What do state politics, design, racial identity, and linguistics have to tell us about self-discovery and loss? Six speakers posed—and answered—those questions and many more on Saturday at the eighth annual TEDxMiddlebury conference held in Mahaney Center for the Arts.
With nothing but a projector behind them and a rug under their feet, à la traditional TED, these speakers brought their unique and varied backgrounds to the stage to speak to this year’s theme, “Lost and Found.” The theme centered around the stories and memories that shape each person’s understanding of the world, and the reshaping of those narratives that can occur throughout one’s life.
“[It] is about the perpetual discovery and rediscovery that is essential to our existence as human beings,” the event organizers wrote. “It calls us to remember people, places, words, and histories we have left behind or taken for granted, but simultaneously invites us to reclaim, reshape, and reconstruct what we know.”
Since the conference was founded in 2010, it has been entirely run by a board of nine students. The students spend from March through November planning everything from recruiting speakers, to choosing a theme, to catering, to tech. According to the board, the conference’s success has only grown in the past few years.
“As a board member for the past three years, it amazes me to see how much our student org has grown and continues to grow. This was the first TEDxMiddlebury event to sell out and it was the first to have ASL interpretation and accessibility copies available to attendees,” said Natalie Figueroa ’18, a board member.
This year’s speakers were Daniel Erker, Lecia Brooks, Michael Jager, Attica Scott, Nia Robinson ’19, and Rana Abdelhamid ’15. Each speaker took the stage for exactly 18 minutes to share their experiences of the feeling of being lost and the beauty of finding purpose once again.
The first speaker of the morning, linguist Daniel Erker, spoke about the power of language as a way to help people find their way in life. Some see language as a barrier between different races and nationalities, but Erker sees language as a bridge to be crossed, and one that can facilitate human connection rather than inhibit it. Language can particularly offer solutions to the 30 million immigrants who live in the U.S., who are often seen as facing an inability to assimilate due to language difficulties, or, “The Hispanic Challenge.”
“What if someone told you that in our country there was a large group of people who lacked the desire to use language this way, or that there were millions of people who willfully ignored the urge to linguistically connect with their fellow Americans? You would likely and this surprising, if not simply difficult to believe. But this is precisely what some very influential and powerful individuals are asking to you believe when it comes to Americans who were born outside of the United States and then at some point later in life, moved to this country,” Erker said.

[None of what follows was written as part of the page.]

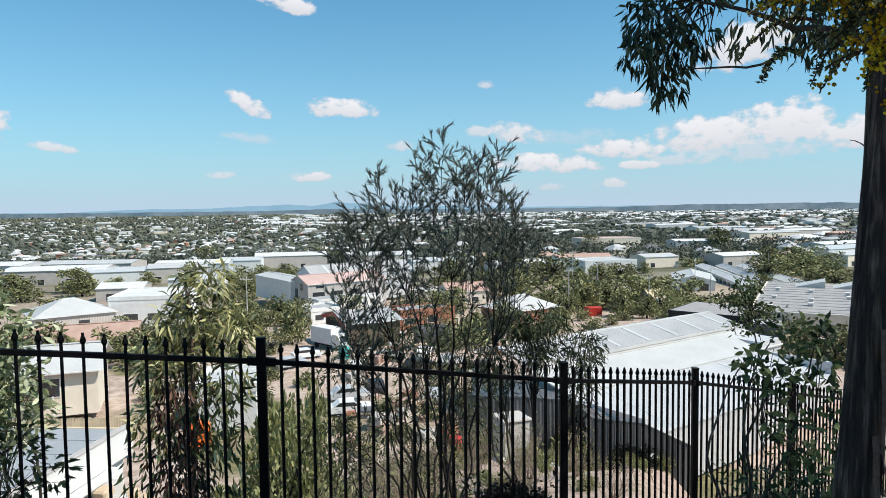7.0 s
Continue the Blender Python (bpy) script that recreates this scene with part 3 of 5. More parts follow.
def gum_tree():
    rng = np.random.default_rng(11)
    base = (2.255, 3.63, -0.98)
    tree = thing("gum_tree", pose(*base), "tall gum tree with dark stringy bark and drooping grey-green leaves", "tree")
    w = Build()
    # trunk: flared foot, slight lean
    zs = np.array([-0.15, 0.1, 0.4, 0.9, 1.5, 2.1, 2.8, 3.5, 4.4, 5.4, 6.4])
    pts = np.stack([np.interp(zs, [-0.2, 2.9, 4.2, 6.4], [-0.222, 0.03, 0.02, 0.12]) + 0.012 * np.sin(zs * 2.1), 0.02 * np.cos(zs * 1.7), zs], axis=1)
    rad = np.array([0.15, 0.12, 0.1, 0.09, 0.081, 0.076, 0.073, 0.07, 0.06, 0.045, 0.03]) * 1.03
    fine = np.linspace(-0.15, 6.4, 60)
    pts = np.stack([np.interp(fine, zs, pts[:, k]) for k in range(3)], axis=1)
    rad = np.interp(fine, zs, rad)
    sides = 26
    verts, faces = [], []
    for i, (p, r) in enumerate(zip(pts, rad)):
        for j in range(sides):
            a = 2 * math.pi * j / sides
            k = 1 + 0.10 * noise.noise((math.cos(a) * 2.2, math.sin(a) * 2.2, p[2] * 0.5)) + 0.07 * noise.noise((math.cos(a) * 7, math.sin(a) * 7, p[2] * 1.1))
            verts.append((p[0] + r * k * math.cos(a), p[1] + r * k * math.sin(a), p[2]))
    for i in range(len(pts) - 1):
        faces += [(i * sides + j, i * sides + (j + 1) % sides, (i + 1) * sides + (j + 1) % sides, (i + 1) * sides + j) for j in range(sides)]
    mesh_object("trunk", verts, faces, M_BARK, tree, smooth=True)
    # loose ribbons of bark on the trunk
    rb = Build()
    for i in range(46):
        a, z, ln = rng.uniform(-1.6, 0.9), rng.uniform(0.3, 3.4), rng.uniform(0.25, 0.8)
        r = np.interp(z, fine, rad) * 1.05
        cx, cy = np.interp(z, fine, pts[:, 0]), np.interp(z, fine, pts[:, 1])
        c, s = math.cos(a), math.sin(a)
        wd = rng.uniform(0.008, 0.025)
        q = []
        for t in np.linspace(0, 1, 5):
            off = r + 0.012 + 0.03 * rng.uniform(0, 1) * t
            for sd in (-wd, wd):
                q.append((cx + c * off - s * sd * (1 - 0.5 * t), cy + s * off + c * sd * (1 - 0.5 * t), z - ln * t))
        rb.add(q, [(2 * k, 2 * k + 1, 2 * k + 3, 2 * k + 2) for k in range(4)])
    rb.make("loose_bark", M_TWIG_RED, tree, "pale pinkish-brown ribbons of peeling bark")
    loc = lambda x, y, z: np.array((x - base[0], y - base[1], z - base[2]))
    out_by = lambda x, y, z, k=1.22: loc(-0.19 + (x + 0.19) * k, 0.556 + (y - 0.556) * k, 1.622 + (z - 1.622) * k)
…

Erker used data that he and several other linguists collected from Spanish speakers in New York City and Boston to show how “The Hispanic Challenge” is not empirically supported, and immigrants are actually becoming increasingly proficient in English and using it even more than Spanish in some instances.
“The Hispanic Challenge is not real, nor is any other challenge claiming that a particular immigrant group is unwilling, unable, or unmotivated to linguistically connect to the people who live in the communities around them,” he said.
Erker finished by urging students to keep this newfound linguistic discovery close to their hearts: language is a bridge, not a barrier.
Nia Robinson ‘19, the only student speaker and the winner of the 2017 student speaker competition, gave the penultimate TED talk, reminding us “we are not as lost as we think we are.”
Robinson spoke about how being black in predominantly white spaces made her feel out of place growing up, and how she struggled to accept her own identity.
“I knew I wasn’t supposed to like myself, so I didn’t. I remember trying to pour bleach on myself to make me lighter. It didn’t work. I remember scrubbing as hard as I could because people told me I was covered in dirt. As a result, I have very soft skin, but it left me with deep invisible scars,” Robinson said.
Moving forward, Robinson told the audience, took a mix of emotional and generational memory. Emotional memory is a remembrance that triggers deeply felt emotions from the past.
“Each time someone called me the wrong name, sent me death threats, or told me I was pretty for a black girl, it was all familiar, but it would hurt more because I would remember each time it happened before,” Robinson said.
Generational memory, as Robinson defines it, is “how history affects generations…[where] we find solutions to problems that already exist somewhere.” She explained how past generations' wisdom could be applied to today, using education as an example. How can we fix the problems of poverty and segregation facing our education system, except by looking to where those problems originated?
Still, Robinson said, sometimes it seems like we can’t use memory to solve everything. However, she said: “When the two poles are pulling and my memories are at odds, I realize they both are part of me, so I can’t go wrong.”
These and the four other speakers taught the audience about lost and found through the diverse lenses of racism, creativity, politics, and more, helping to realize a wonderful event in the process.
The TEDxMiddlebury board hopes the community takes with them these lessons about what it means to be lost and found:
“[Lost and Found] makes space for both grief and joy, fate and intention, exile and belonging, context and abstraction. Most of all, it asks that we rethink our narratives of time and progress as we navigate our individual and collective past, present, and future.”